Technical Performance

On PC (Ryzen 5, RTX 3060, 16GB RAM), the demo ran between 55–70 FPS at 1440p with maxed settings. Loading times hovered around 8–10 seconds when respawning at checkpoints, which feels acceptable for a game of this scale. However, I observed frame dips into the low 40s when entering boss arenas loaded with particle effects. Lowering shadow quality stabilized the framerate, so console versions will need careful tuning—especially on last-gen hardware like the PS4 and Xbox One.

Input latency was minimal on my wired controller, and hitboxes for traversal abilities were responsive. Yet, I did encounter one crash returning to the main menu after a lengthy session, and occasional audio desync when toggling fullscreen. These aren’t deal-breakers in a demo, but they highlight areas where QA can’t cut corners once the game expands to its full scope.

Comparative Context

In a landscape crowded by standout metroidvanias—Hollow Knight, Ori, Aeterna Noctis, and the more recent Ender Lilies—MIO stakes its claim with mood over sheer combat depth. It lacks Hollow Knight’s massive bestiary or Ori’s ballet-like platforming, but its hand-drawn sci-fi flair feels fresh compared to the typical gothic or fantasy themes. If you crave an atmospheric journey that leans into poetic ambiguity, MIO delivers where some of its peers play things safe.

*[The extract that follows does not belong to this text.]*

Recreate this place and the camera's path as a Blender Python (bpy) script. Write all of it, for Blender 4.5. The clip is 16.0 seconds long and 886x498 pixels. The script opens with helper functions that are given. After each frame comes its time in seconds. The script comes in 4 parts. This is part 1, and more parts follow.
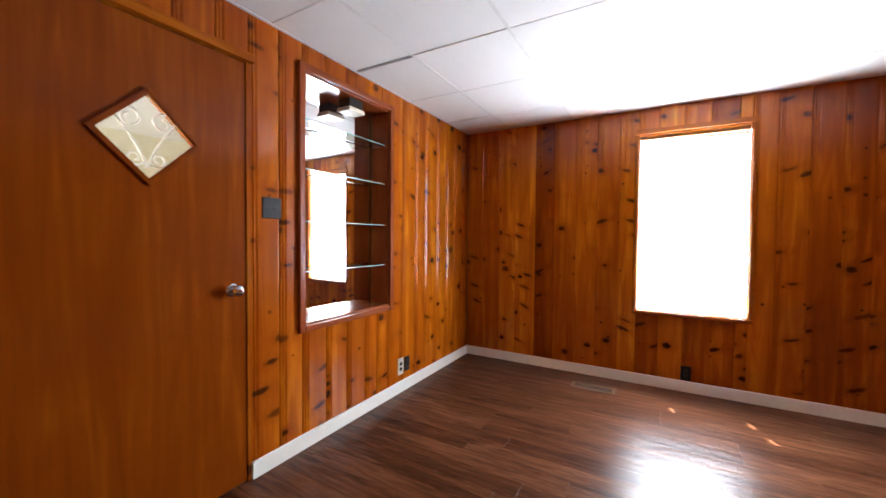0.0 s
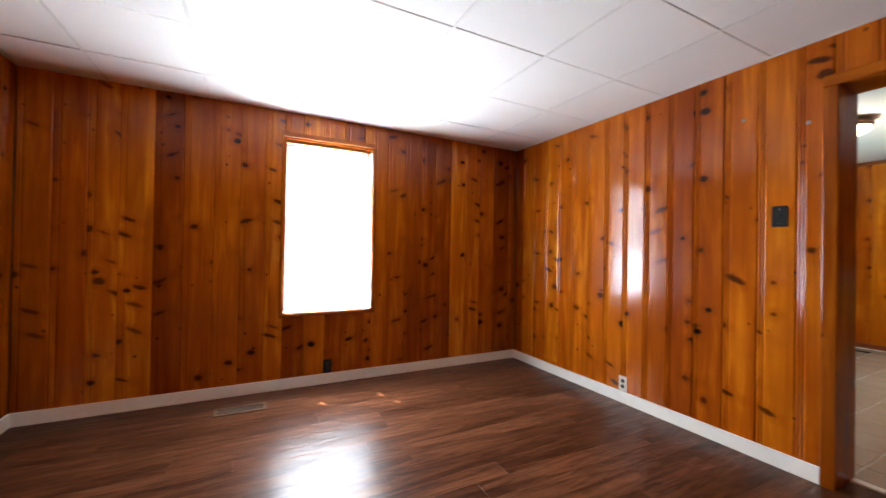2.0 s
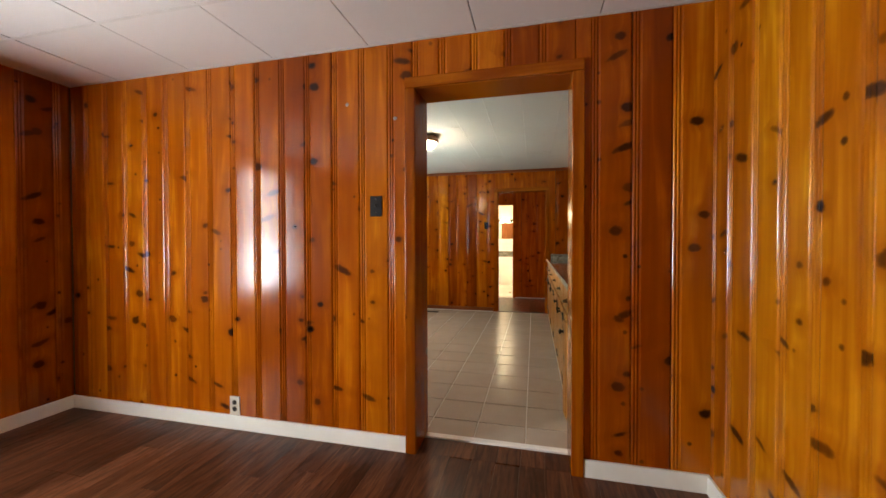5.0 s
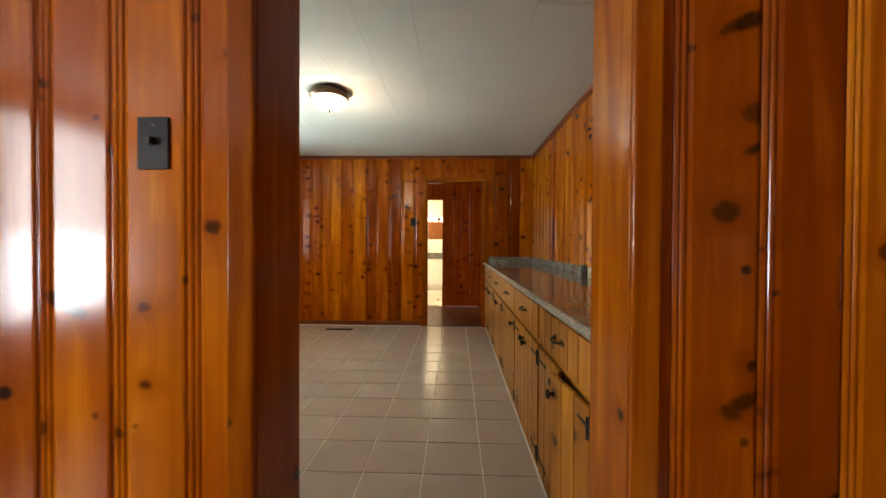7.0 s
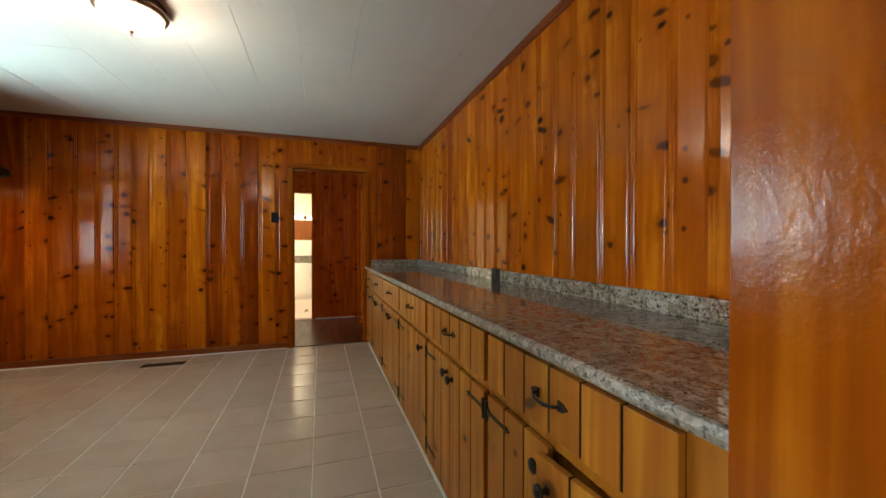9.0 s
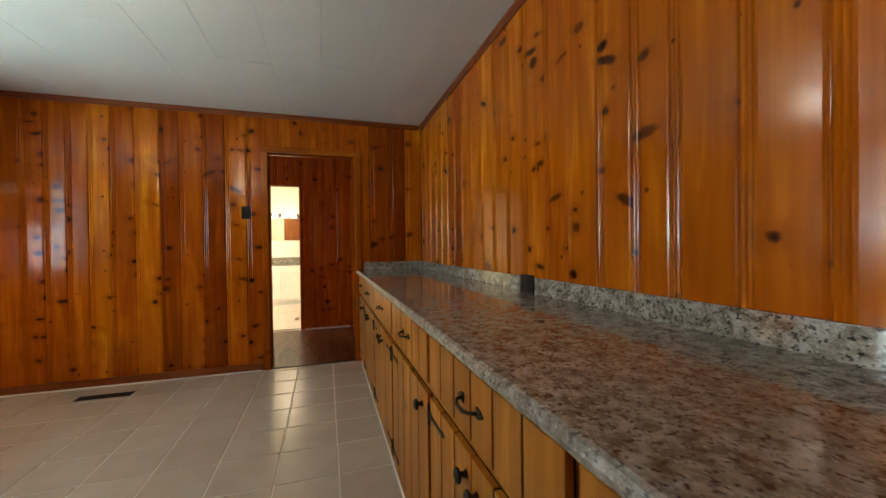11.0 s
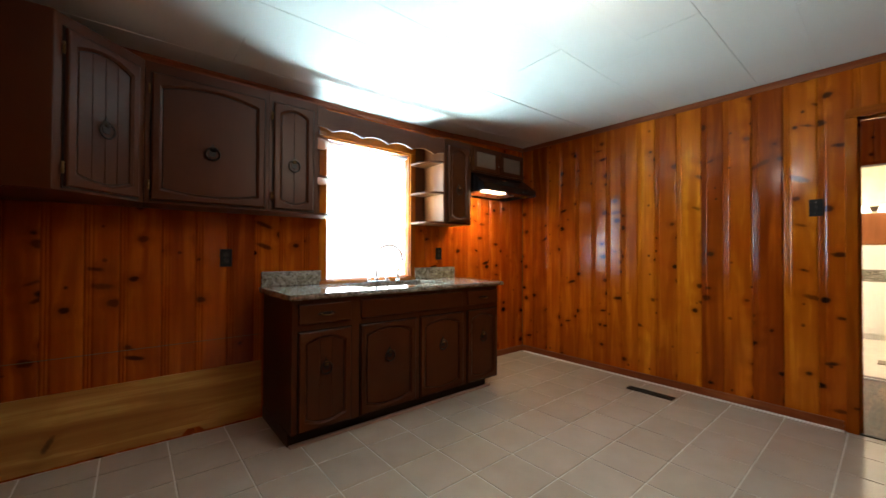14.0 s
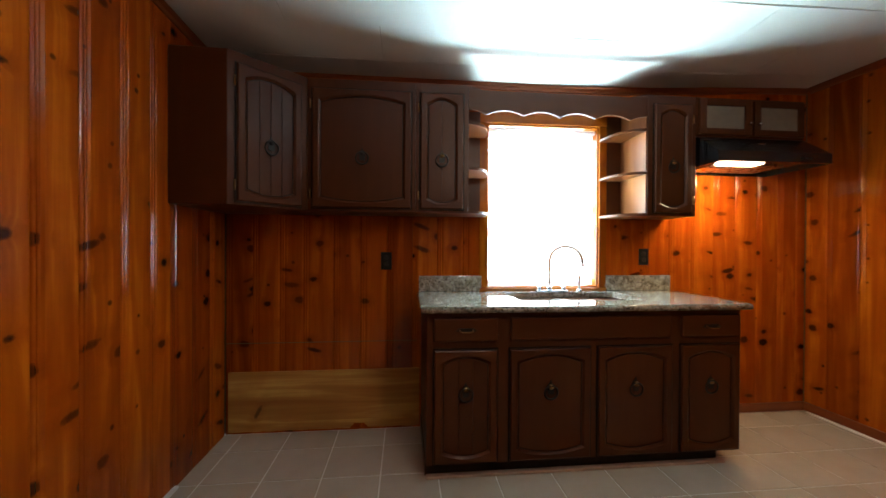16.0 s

Compared to Aeterna Noctis, which revels in gaudy technical prowess, MIO is subtler, favoring slower pacing and fewer on-screen enemies. It also diverges from Ender Lilies’ dark-fantasy motifs by marrying organic overgrowth with science-fiction tropes. This mash-up invites comparison to Environmental Storytelling in games like Bioshock: The Collection, but distilled into 2D. Whether this hybrid identity will resonate beyond niche audiences remains to be seen, but the demo’s ambition is undeniable.

Pros & Cons

  • Pros: Stunning hand-painted art, evocative soundtrack, weighty and deliberate combat, thoughtful ability pacing.
  • Cons: Steep difficulty spikes early on, map lacks player-placed pins, occasional hit-registration issues, minor performance dips.

Final Verdict & Score

MIO: Memories In Orbit’s demo hints at a metroidvania with real atmosphere and mechanical polish, but it stumbles occasionally under its own ambition. The art direction and soundtrack are among this year’s most memorable, and the measured progression prevents overwhelm. On the downside, difficulty spikes and UX oversights—like limited map tools and visual puzzles that blur important details—demand attention. Assuming Douze Dixièmes addresses these rough edges before release, MIO could become a cult standout in the crowded indie sci-fi space.

CategoryScore (Out of 10)
Gameplay8
Story & Atmosphere8.5
Visual & Audio9
Technical Performance7
Overall8.1

Overall Score: 8.1/10

If you crave a metroidvania that privileges mood and exploration over nonstop action, keep an eye on MIO: Memories In Orbit. It’s not perfect, but its poetic sci-fi vision makes it a journey worth embarking on—just be prepared to tinker with your map markers and sharpen your reflexes along the way.